__DO THIS__. Gather every line below where "radians" appears.

__DATASET EXTRACT__.
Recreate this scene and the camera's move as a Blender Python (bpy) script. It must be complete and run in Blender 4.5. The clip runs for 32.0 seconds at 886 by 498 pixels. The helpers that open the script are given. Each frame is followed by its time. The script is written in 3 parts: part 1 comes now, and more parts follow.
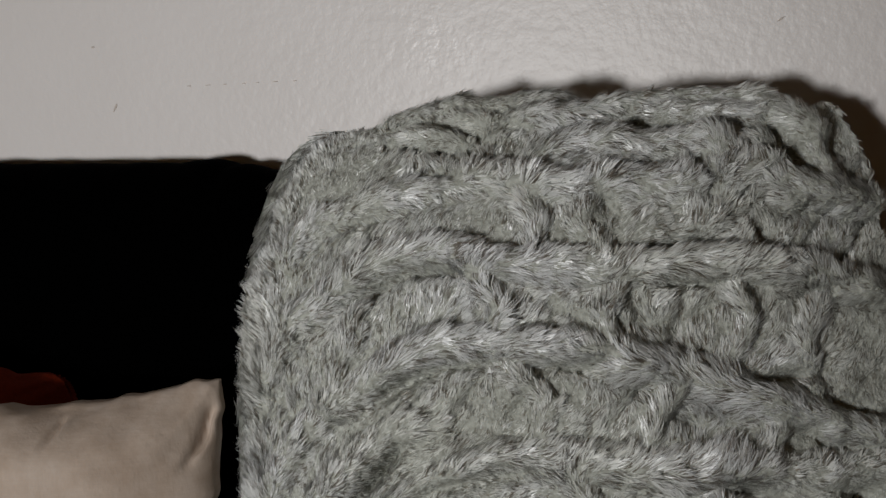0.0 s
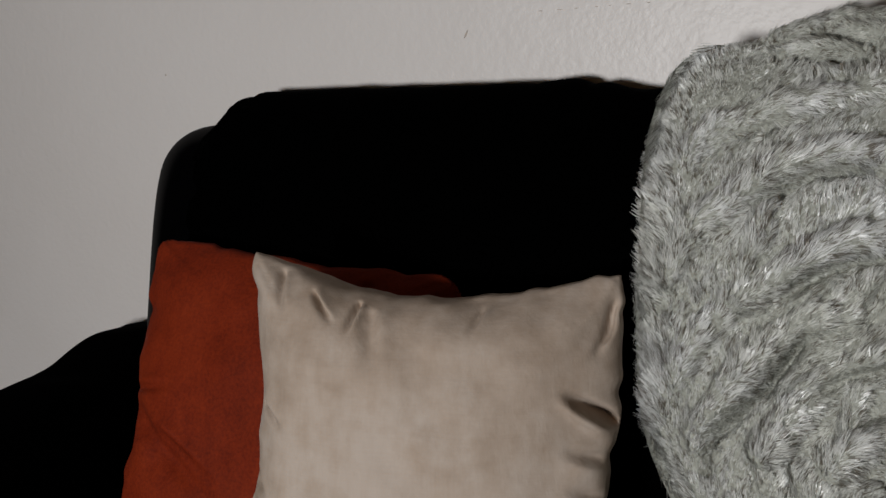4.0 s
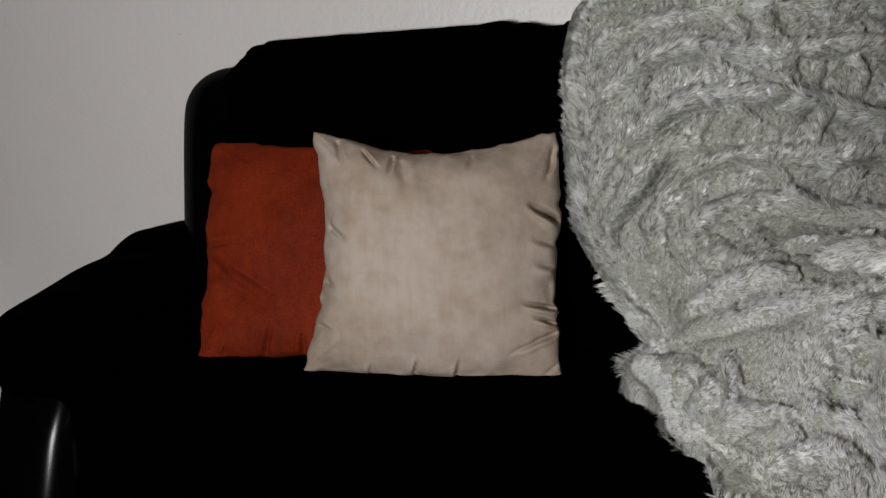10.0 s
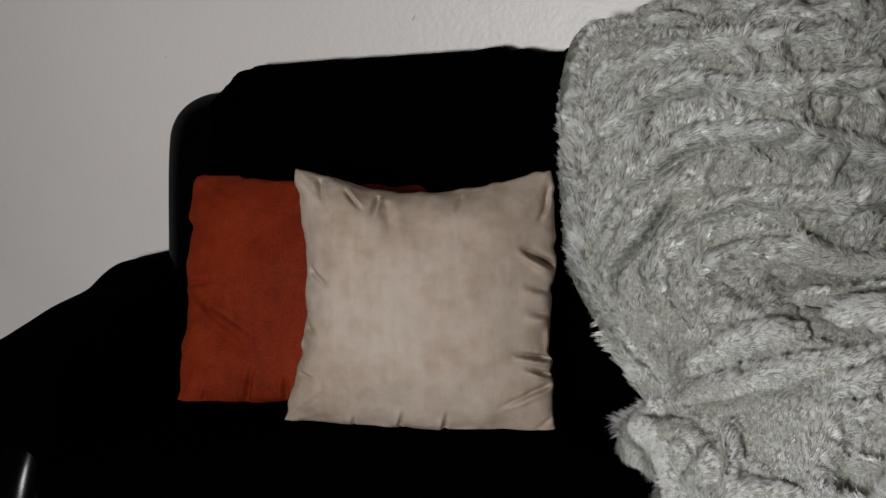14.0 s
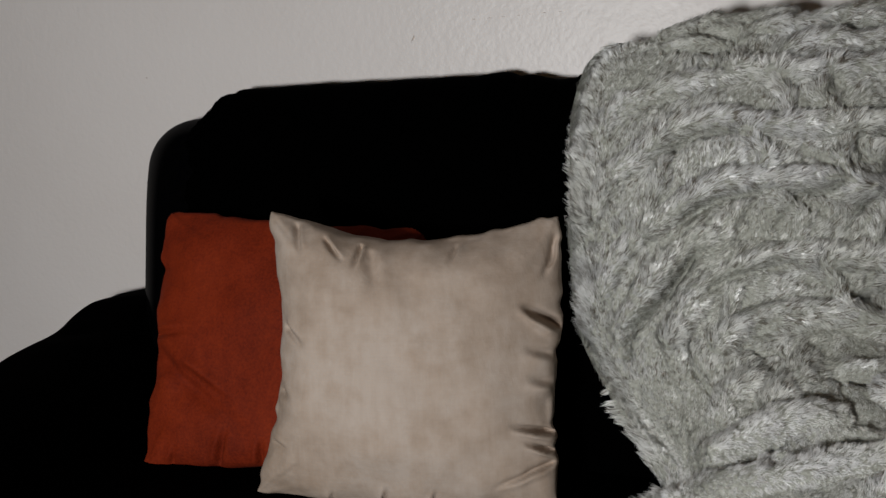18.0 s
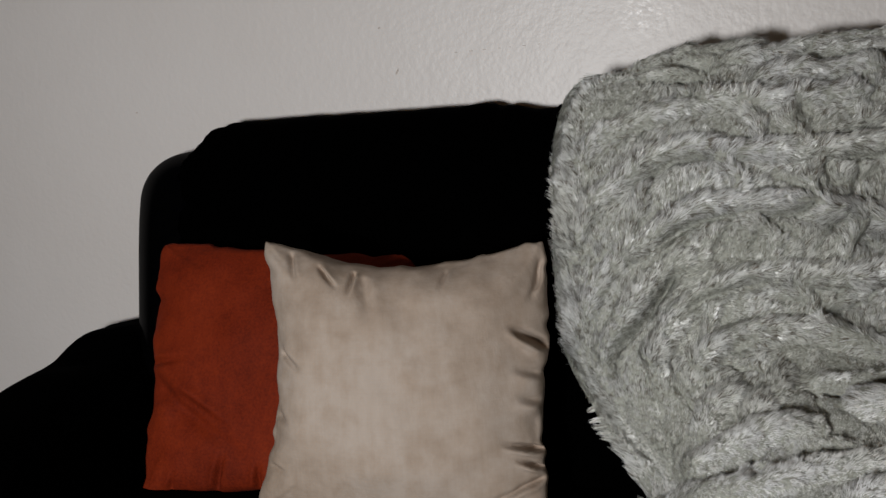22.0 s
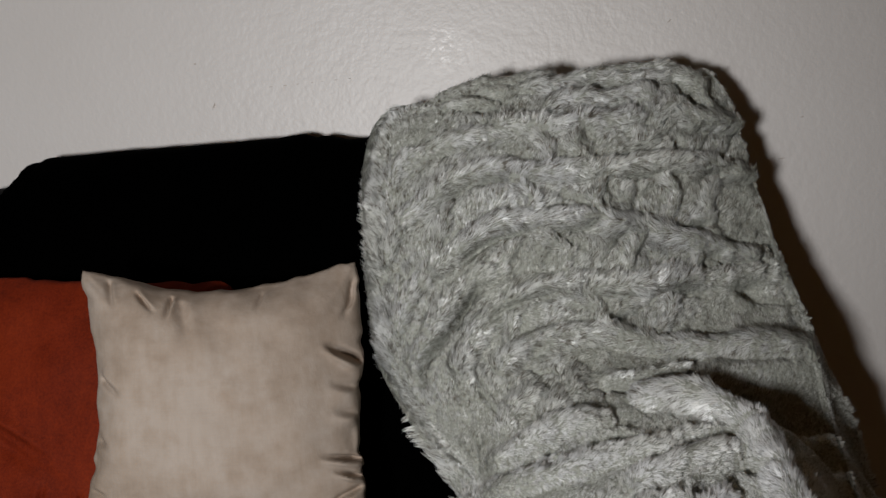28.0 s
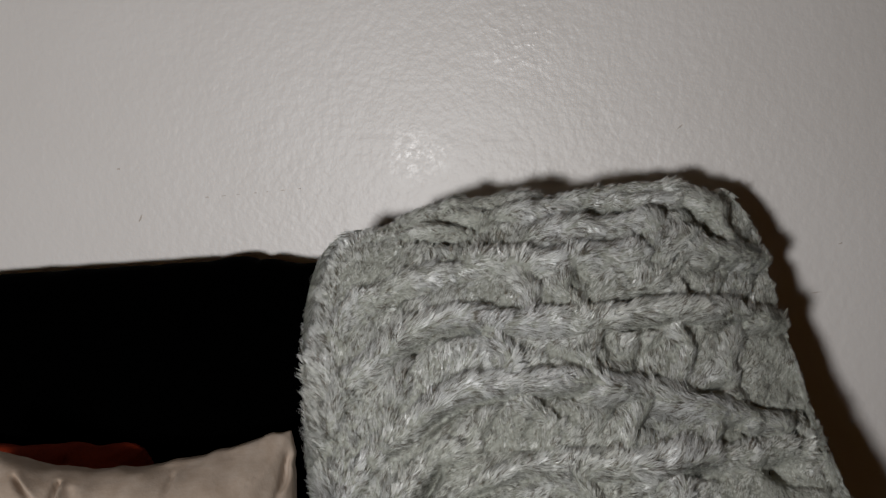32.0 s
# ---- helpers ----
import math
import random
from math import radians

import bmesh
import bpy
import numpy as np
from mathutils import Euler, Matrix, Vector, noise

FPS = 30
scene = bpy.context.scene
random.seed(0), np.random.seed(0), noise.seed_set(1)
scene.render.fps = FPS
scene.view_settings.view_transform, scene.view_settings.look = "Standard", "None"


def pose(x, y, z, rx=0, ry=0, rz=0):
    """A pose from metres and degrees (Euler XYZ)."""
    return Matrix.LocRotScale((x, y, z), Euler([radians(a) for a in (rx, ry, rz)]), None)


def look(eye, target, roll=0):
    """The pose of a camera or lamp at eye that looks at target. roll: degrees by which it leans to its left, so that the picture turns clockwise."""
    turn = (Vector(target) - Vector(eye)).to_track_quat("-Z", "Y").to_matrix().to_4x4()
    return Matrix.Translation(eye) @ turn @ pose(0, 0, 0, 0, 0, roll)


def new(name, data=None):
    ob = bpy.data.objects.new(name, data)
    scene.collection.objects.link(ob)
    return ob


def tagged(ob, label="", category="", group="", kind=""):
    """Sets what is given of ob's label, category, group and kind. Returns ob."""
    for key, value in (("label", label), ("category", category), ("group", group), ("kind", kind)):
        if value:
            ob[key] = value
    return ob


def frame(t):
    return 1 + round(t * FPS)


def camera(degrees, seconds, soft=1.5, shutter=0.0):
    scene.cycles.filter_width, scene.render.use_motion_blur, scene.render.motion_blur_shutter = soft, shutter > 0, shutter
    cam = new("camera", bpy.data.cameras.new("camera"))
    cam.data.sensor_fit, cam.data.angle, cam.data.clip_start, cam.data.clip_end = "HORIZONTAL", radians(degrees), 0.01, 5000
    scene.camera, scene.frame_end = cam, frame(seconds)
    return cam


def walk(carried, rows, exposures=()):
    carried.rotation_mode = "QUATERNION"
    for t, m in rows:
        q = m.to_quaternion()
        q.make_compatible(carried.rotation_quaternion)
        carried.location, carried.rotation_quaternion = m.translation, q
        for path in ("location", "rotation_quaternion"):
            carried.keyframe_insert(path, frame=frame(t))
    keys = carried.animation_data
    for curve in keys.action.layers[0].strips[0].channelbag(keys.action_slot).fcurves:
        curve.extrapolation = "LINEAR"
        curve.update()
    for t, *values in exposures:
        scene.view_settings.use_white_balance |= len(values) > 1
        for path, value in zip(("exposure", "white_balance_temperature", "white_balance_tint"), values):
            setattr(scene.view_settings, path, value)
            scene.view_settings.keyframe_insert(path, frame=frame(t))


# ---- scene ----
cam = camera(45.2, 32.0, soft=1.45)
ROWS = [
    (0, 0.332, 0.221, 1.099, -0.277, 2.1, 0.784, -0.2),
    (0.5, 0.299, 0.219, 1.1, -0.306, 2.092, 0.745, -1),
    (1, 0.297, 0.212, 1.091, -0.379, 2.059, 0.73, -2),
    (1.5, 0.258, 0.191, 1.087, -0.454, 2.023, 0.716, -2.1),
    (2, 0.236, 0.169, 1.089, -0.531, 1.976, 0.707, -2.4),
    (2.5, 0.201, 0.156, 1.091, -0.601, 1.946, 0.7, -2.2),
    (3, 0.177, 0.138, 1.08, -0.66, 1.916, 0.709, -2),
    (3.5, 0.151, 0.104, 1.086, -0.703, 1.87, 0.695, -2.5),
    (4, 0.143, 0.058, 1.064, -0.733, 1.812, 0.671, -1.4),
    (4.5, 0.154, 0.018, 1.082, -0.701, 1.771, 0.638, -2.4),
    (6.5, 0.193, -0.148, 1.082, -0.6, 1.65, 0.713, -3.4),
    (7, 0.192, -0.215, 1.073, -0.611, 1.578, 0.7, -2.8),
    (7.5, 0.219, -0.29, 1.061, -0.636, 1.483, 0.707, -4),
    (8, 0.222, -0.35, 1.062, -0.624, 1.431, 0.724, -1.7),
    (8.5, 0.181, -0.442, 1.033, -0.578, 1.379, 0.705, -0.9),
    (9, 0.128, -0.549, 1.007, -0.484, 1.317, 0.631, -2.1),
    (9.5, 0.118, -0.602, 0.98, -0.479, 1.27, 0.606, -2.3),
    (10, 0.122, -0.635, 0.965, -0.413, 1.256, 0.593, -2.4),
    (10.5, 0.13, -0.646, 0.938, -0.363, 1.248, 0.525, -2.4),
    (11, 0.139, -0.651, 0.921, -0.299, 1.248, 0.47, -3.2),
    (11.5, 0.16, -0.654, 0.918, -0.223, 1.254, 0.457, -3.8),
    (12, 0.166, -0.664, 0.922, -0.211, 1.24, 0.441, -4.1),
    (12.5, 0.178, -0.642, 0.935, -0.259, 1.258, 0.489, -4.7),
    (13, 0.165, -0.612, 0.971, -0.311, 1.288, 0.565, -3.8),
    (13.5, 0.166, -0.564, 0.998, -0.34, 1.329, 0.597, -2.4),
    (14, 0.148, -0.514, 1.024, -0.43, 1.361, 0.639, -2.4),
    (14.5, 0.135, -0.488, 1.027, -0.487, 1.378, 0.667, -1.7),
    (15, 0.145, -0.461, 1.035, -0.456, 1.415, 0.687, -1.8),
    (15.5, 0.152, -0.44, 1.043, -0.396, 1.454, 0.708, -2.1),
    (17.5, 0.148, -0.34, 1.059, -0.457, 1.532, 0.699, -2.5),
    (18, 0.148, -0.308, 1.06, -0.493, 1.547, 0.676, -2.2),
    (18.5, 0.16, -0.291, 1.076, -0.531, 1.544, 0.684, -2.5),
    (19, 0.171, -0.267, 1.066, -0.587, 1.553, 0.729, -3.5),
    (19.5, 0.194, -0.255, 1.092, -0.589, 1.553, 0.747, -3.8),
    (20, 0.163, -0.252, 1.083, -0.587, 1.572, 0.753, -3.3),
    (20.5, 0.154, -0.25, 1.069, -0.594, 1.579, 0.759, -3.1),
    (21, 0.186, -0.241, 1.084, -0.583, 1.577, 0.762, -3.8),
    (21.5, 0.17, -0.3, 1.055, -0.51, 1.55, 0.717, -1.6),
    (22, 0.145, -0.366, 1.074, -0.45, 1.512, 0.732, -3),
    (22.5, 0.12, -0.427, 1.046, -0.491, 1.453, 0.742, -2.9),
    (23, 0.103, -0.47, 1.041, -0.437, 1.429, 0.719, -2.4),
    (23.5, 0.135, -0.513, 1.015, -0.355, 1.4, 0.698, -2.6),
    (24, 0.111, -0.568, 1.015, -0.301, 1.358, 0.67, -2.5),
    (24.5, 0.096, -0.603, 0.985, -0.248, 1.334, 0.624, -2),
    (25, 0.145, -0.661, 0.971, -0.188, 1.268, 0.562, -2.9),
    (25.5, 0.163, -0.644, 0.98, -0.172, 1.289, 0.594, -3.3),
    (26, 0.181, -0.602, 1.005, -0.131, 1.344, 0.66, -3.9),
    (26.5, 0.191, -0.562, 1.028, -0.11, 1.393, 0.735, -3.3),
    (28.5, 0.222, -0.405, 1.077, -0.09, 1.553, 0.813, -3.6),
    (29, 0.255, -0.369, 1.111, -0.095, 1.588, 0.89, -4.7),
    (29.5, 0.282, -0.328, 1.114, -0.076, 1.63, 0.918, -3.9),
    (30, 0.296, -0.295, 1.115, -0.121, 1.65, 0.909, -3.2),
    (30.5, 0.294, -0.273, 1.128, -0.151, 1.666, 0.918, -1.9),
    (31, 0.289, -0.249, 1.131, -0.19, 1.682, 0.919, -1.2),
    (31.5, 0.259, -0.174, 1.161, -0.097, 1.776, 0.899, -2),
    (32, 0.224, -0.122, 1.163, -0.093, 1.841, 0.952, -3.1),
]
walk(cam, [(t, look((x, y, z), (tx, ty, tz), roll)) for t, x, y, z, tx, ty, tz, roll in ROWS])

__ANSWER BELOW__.
from math import radians
    return Matrix.LocRotScale((x, y, z), Euler([radians(a) for a in (rx, ry, rz)]), None)
    cam.data.sensor_fit, cam.data.angle, cam.data.clip_start, cam.data.clip_end = "HORIZONTAL", radians(degrees), 0.01, 5000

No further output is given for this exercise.